How Saddleworth inspired – and inspires – one of the country’s finest economic historians

SADDLEWORTH calls itself home to many things – it can now add one of Britain’s foremost economic historians to a lengthy list.

And Dr Victoria Bateman admits many of the facts detailed in her latest book ring true from her childhood.

The former pupil at Saddleworth School is the author of Economica: A Global History of Women, Wealth and Power.

Described as the untold story of how women made the world wealthy, it has been named as one of the best books of 2025 by the Financial Times.

Female workers helped to build the Great Pyramid of Giza and to plumb the city of ancient Rome.

Women dominated London’s brewing trade during medieval times, along with countless other examples.

Dr Victoria Bateman

But having been brought up in Greenfield, before moving to Lees and attending Greenfield Primary School before Saddleworth School, Oldham Sixth Form College and Cambridge University, she knew all about something termed ‘girl power.’

Speaking to Saddleworth Independent, Dr Bateman said: “Greenfield was the majority of my childhood, between the ages of about six and 13, and seeing powerful female figures was definitely an inspiration.

“When I was growing up, my grandma, Joyce Chadwick, had this phrase she’d always say to me, ‘Victoria, working class women have always worked.’

“In other words, don’t expect to be a housewife. She’d tell me how she and the ladies she worked with in the cotton mill developed a kind of sign language so they could communicate with each other during the working day because the machinery was so noisy and clunky.

“I knew really from the local stories, from the family history, how instrumental women had been to the economic fortunes, not just of the north of England, but of the country.

“But what was interesting when I went to Cambridge University to formally study economic history was how little women were mentioned in the textbooks.

“We have this idea that women have spent most of history as housewives and only really joined the workforce in the 20th century as a result of the World Wars in which women started to do men’s jobs.

“But what I tried to show in this latest book is that from the beginning of human history, women were hunting alongside men, they were building pyramids alongside men, they were plumbing in ancient Rome, they were brewing beer in medieval times.

“And they were not just making the cloth in the Industrial Revolution, they were also mining coal, for example.”

Saddleworth, women and industry are interlinked. As Saddleworth Independent told, Lydgate was home to the first unofficial meeting of the Suffragettes.

And while Kent is now home – the accent is definitely no longer local but listening to brass bands on Christmas Day is a nod to her upbringing – that link remains in her work.

Dr Bateman added: “Annie Kenney, such a local heroine.

“Working class women, like Annie, were really there as the voice of ordinary women.

“What I would say as an economist is women’s economic freedoms are the ability to earn and keep their own money.

“Then the freedom for women to spend, to have their own bank accounts – things that are so easy to take for granted today.

“But women like Annie Kenney were really key.
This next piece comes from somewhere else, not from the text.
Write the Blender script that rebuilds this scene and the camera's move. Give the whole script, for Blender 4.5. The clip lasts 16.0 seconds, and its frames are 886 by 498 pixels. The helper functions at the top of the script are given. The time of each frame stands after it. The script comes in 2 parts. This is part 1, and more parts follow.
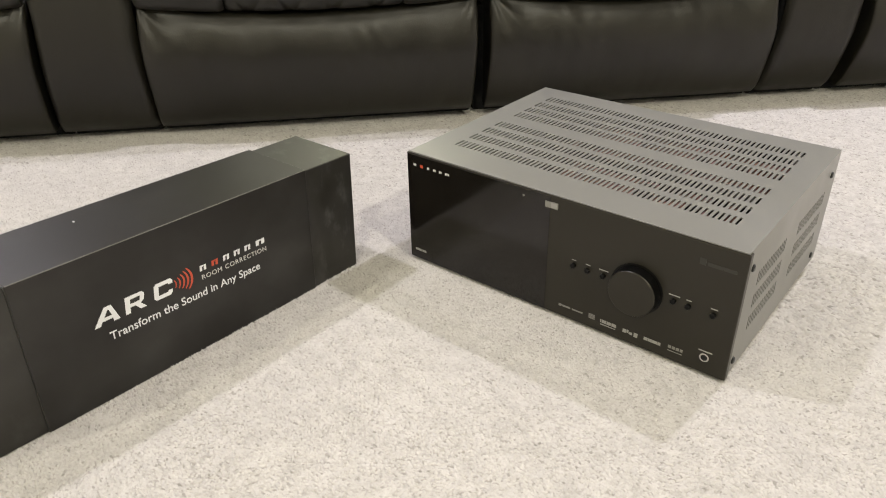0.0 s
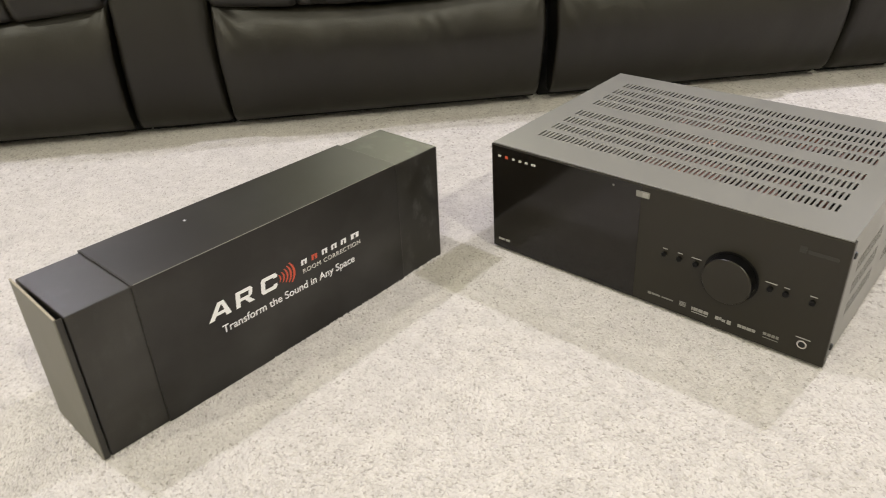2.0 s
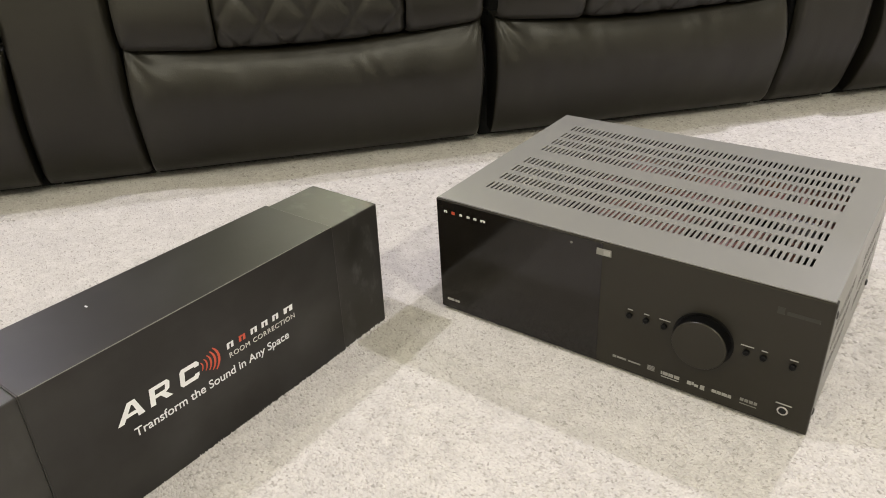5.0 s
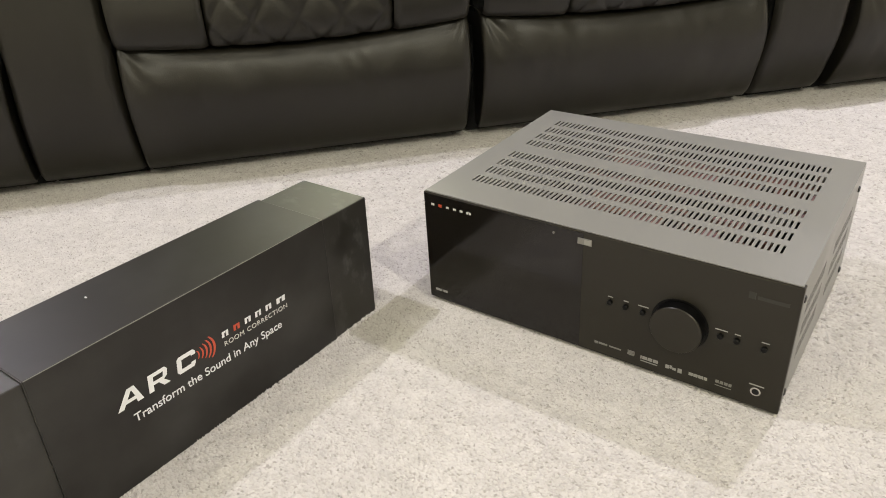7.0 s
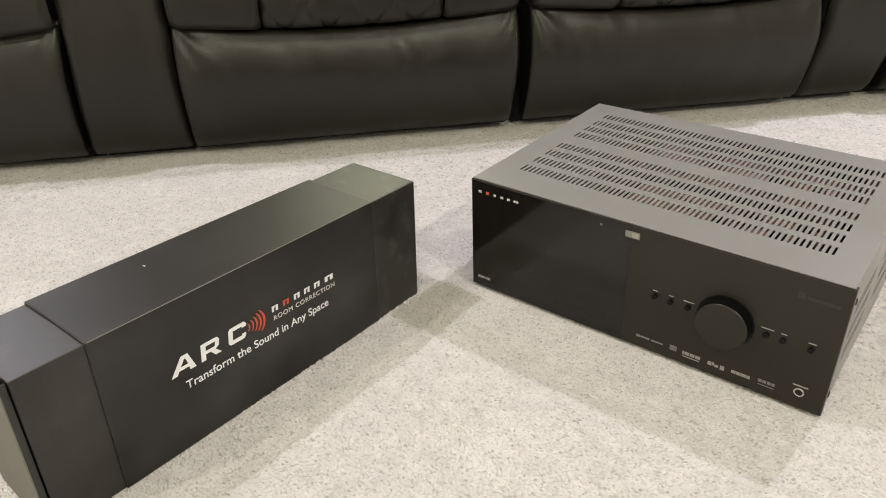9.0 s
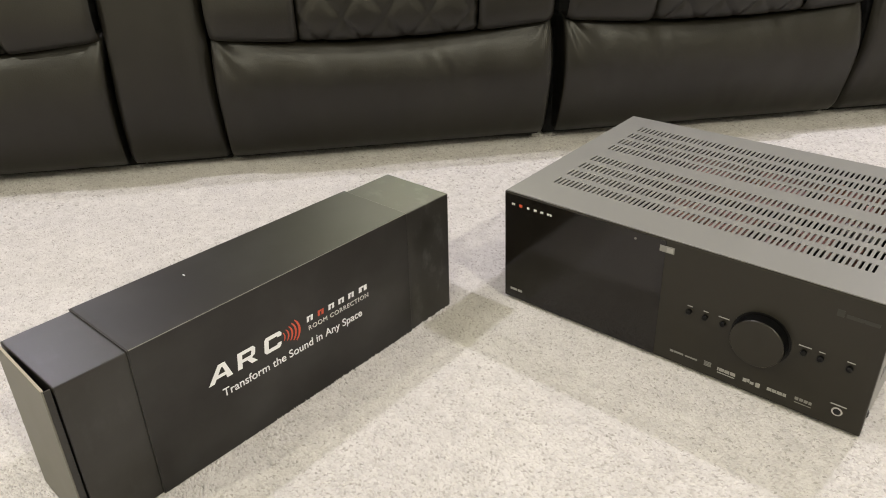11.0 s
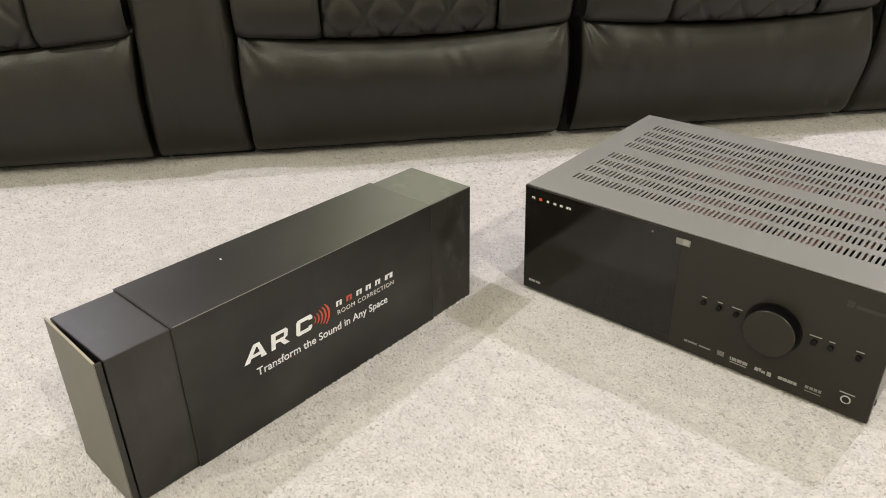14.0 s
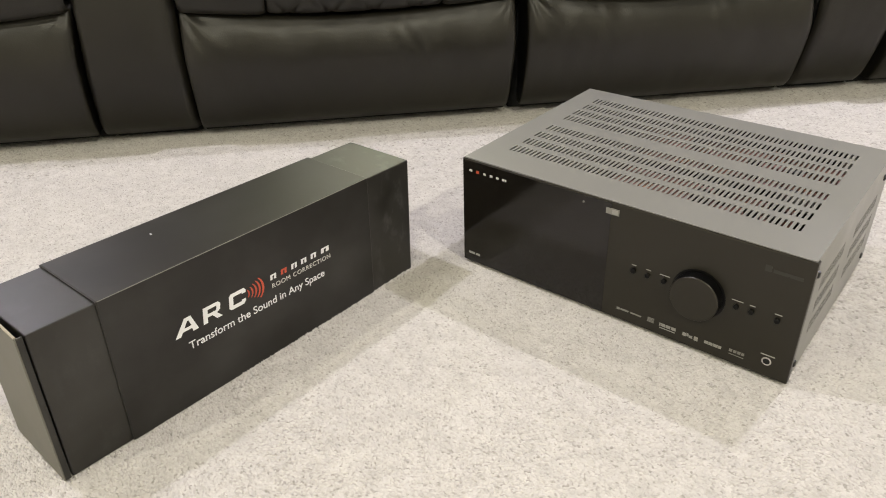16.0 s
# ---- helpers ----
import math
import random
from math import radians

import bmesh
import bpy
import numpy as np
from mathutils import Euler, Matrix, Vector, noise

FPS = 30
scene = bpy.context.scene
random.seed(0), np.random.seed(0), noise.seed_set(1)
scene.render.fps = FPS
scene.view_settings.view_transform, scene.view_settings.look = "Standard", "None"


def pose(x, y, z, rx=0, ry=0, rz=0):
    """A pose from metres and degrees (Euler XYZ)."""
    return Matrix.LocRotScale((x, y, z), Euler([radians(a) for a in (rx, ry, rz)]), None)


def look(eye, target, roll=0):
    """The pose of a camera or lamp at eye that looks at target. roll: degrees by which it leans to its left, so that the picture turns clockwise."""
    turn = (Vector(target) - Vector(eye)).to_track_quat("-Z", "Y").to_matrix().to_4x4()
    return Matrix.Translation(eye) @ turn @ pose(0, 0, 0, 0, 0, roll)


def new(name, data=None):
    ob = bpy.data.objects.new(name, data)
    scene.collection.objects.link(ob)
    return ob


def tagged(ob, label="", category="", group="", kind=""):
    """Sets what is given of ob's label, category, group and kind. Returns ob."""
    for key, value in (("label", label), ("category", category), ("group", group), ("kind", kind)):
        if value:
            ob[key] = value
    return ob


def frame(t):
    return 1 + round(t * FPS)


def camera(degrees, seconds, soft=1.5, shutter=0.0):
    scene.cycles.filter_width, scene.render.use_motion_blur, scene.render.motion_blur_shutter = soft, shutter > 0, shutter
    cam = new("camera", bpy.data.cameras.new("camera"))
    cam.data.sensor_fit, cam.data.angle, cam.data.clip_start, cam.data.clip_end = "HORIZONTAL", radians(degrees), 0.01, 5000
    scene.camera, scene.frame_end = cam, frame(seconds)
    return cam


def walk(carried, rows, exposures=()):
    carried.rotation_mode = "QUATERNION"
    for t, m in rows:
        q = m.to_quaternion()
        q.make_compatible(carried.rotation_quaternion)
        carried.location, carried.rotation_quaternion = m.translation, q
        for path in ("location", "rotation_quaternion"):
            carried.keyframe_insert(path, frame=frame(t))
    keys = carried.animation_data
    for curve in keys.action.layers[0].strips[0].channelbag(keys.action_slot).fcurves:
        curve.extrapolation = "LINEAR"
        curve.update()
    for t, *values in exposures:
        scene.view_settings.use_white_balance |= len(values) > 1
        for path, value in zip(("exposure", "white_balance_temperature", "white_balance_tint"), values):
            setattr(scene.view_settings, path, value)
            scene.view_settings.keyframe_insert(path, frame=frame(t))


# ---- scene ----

The suffragette movement was about so much more than votes for women. It was about women having the same economic rights as men.

“I think it’s a shame when I was growing up that local link wasn’t really talked about in the classroom. In the 1980s and 1990s, feminism wasn’t exactly trendy.

“And the reason I first got interested in economics and economic history in particular was growing up in Saddleworth and Oldham.

“Oldham had more cotton spindles than France and Germany put together and that whole heritage of the Industrial Revolution was something I saw around me growing up.

“Saddleworth Museum was a huge part of that. I must have visited that endless times as a girl!”

Dr Bateman, 45, will be back on home turf as she delivers the Hajnal Lecture at Manchester University in May after winning the Hajnal Prize for Economic History.

And Saddleworth Museum is on her list of places to go to, as well as being reunited with the man who put her on the path to where she is now, form tutor at Saddleworth School, Dr Bill Mitchinson.

The woman known as Victoria Powell when she attended between 1991 and 1996 recalled: “Being in his form was really transformational.

“A lot of people spent their time in form sessions at the start of the school day, when registers were taken, throwing paper airplanes and that type of thing.

“But he read us Shakespeare and he read us the Iliad. He forced us to learn European country capitals and things like that.

“I had him as form teacher for five years and that time – 15 minutes a day of this kind of wider education of really opening your eyes to things that were not on the school syllabus – was quite transformational.

“When I got my GCSE mock results – and I hadn’t revised – I got As and Bs. He said, ‘Victoria, this isn’t good enough. You can do better than this.’

“That was probably a one-minute conversation, but I thought, ‘If he believes in me, in my last year at Saddleworth School, I’m going to just quietly go to the local library and work.’

“Between Dr Bill Mitchinson and Uppermill Library, that really meant that I could push ahead. I blitzed my GCSEs, then went on to Oldham Sixth Form College, did well in my A-levels and then went on to Cambridge.

“He’s such an amazing man and I’m sure he has had a transformational influence on so many students through his time.”